Construction megaproject

How structural engineers are playing their part in tackling the climate emergency

Image credit: Direk Takmatcha/Dreamstime

Assessing carbon emissions from the start of a construction project through to completion can help make a significant contribution to minimising environmental impact.

The construction industry faces its own unique challenges when it comes to decarbonising. The nature of its work, and the materials that are at the core of its operations, means it needs to work harder than other industries to keep up with the green transition.

According to Built Environment Declares - a global petition that serves as a public commitment to take positive action in response to climate breakdown and biodiversity collapse - the sector desperately needs a paradigm shift. It states: “If we’re to reduce and eventually reverse the environmental damage we’re causing, we will need to re-imagine our buildings, cities and infrastructures as indivisible components of a larger, constantly regenerating and self-sustaining system”.

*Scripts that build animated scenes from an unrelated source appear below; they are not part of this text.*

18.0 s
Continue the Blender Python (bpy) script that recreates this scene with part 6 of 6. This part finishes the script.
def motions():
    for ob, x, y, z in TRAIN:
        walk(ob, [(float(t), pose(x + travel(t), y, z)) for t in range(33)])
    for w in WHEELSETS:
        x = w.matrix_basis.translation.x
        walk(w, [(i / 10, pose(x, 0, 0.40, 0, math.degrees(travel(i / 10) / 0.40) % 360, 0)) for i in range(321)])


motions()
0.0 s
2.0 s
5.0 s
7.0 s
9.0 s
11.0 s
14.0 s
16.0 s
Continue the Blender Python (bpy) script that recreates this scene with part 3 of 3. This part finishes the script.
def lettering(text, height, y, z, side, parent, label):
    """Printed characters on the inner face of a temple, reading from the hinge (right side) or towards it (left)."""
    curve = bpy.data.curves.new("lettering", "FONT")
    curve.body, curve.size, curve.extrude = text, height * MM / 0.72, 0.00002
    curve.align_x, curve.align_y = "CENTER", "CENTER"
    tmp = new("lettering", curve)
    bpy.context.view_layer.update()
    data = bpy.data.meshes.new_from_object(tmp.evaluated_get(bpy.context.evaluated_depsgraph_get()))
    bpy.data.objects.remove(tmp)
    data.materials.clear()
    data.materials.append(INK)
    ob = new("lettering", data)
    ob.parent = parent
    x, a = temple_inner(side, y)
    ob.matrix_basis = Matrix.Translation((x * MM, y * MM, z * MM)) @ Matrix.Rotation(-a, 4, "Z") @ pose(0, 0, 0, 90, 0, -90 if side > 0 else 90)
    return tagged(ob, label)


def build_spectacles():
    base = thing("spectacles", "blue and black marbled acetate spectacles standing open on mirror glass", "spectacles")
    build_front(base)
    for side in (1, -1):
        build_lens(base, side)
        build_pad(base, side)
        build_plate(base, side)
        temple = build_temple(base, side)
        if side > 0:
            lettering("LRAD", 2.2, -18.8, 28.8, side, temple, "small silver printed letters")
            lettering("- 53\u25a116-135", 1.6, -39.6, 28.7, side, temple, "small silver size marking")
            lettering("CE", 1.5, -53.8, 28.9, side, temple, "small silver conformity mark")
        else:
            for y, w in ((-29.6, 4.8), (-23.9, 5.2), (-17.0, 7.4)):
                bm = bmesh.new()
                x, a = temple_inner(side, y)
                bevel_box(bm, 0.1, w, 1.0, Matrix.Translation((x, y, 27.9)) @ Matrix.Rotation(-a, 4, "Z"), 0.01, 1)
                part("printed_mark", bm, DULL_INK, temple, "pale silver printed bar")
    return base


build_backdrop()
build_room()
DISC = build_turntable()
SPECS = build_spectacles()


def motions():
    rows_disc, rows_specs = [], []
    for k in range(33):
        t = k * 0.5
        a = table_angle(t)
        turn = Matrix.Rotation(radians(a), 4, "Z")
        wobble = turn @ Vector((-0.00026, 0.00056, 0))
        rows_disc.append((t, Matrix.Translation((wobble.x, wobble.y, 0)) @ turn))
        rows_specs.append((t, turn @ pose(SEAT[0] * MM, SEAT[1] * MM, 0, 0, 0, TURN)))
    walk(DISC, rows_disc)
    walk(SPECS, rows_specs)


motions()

Structural engineers at COWI became signatories to the pledge in 2019 and we have since begun exploring new avenues to decarbonise the industry. Our journey began while we were delivering the design for a mega-project in Mumbai to construct India’s longest sea-crossing bridge. The project required tens of thousands of tonnes of steel, and as an experiment we started framing material savings in terms of its carbon dioxide equivalent. Think of a typical single steel plate that might form a small part of a bridge structure: from mining as iron ore through smelting, casting, rolling, fabrication and finally delivery to site for installation, the plate will have gone through multiple highly carbon-intensive phases. Saving one tonne of fabricated steel on the project was equivalent to saving around 360kg of farmed chicken, a 9,100km car journey, or one economy seat on a flight from London to Sydney.

We took away three key lessons. First, raw numerical carbon quantities do not mean much to our stakeholders. Most have limited prior experience of this field and therefore it is important to think about how we present our findings in order to provide some context. Second, as construction professionals focused on design, our impact in terms of carbon reduction is significantly greater than our everyday personal contributions. Finally, many gains associated with carbon reduction are also associated with lower cost; for example, using less carbon-intensive materials, waste elimination and improved structural efficiency.

This one-off exercise was the catalyst for us to move forward with a practical measure that’s now in common use across COWI’s operations. We launched an easy-to-use carbon calculator that combines publicly available data on carbon dioxide emission factors with our project quantities, derived throughout project execution. The calculator is flexible enough to support preliminary carbon assessments and we introduce these evaluations at an early stage to support early-stage decision making.

Even better, we have structured our tool so we can automatically log carbon across all our portfolios and attribute it to the distinct design elements that make up each project. We can present a meaningful picture of the carbon footprint associated with each dimension of a project or similar elements across a range of projects. This growing database is forming the basis of a research programme that is enabling us to develop evidence-led heuristics for carbon in infrastructure.

At the end of 2021, more than 30 per cent of our live UK projects were subject to carbon monitoring and we are on target to include all our live infrastructure projects by the end of 2022. This work supports our firmly held belief that carbon calculation must be embedded in our processes. It is a natural extension of the structural engineer’s role in the era of climate change and should be viewed as inseparable from everyday design work.

Of course, the prospective contribution of the structural engineer in design is only one small part of the carbon-reduction landscape. Whole-life carbon assessments are crucial at a strategic level and we’ve seen refreshing signs in the spirit of co-operation. We’ve joined the Net Zero Bridges Group as founding members and are now working collaboratively with like-minded peers to share best practices across the UK structural engineering community.

As a profession embedded throughout the infrastructure delivery process - from conception to construction, operation to demolition – our belief is that we are uniquely placed to advocate for positive change. As an engineering community we should approach this climate emergency with clarity, purpose, and a great deal of hope.

Daniel Green and Cameron Archer-Jones are based in the London offices of consulting group COWI.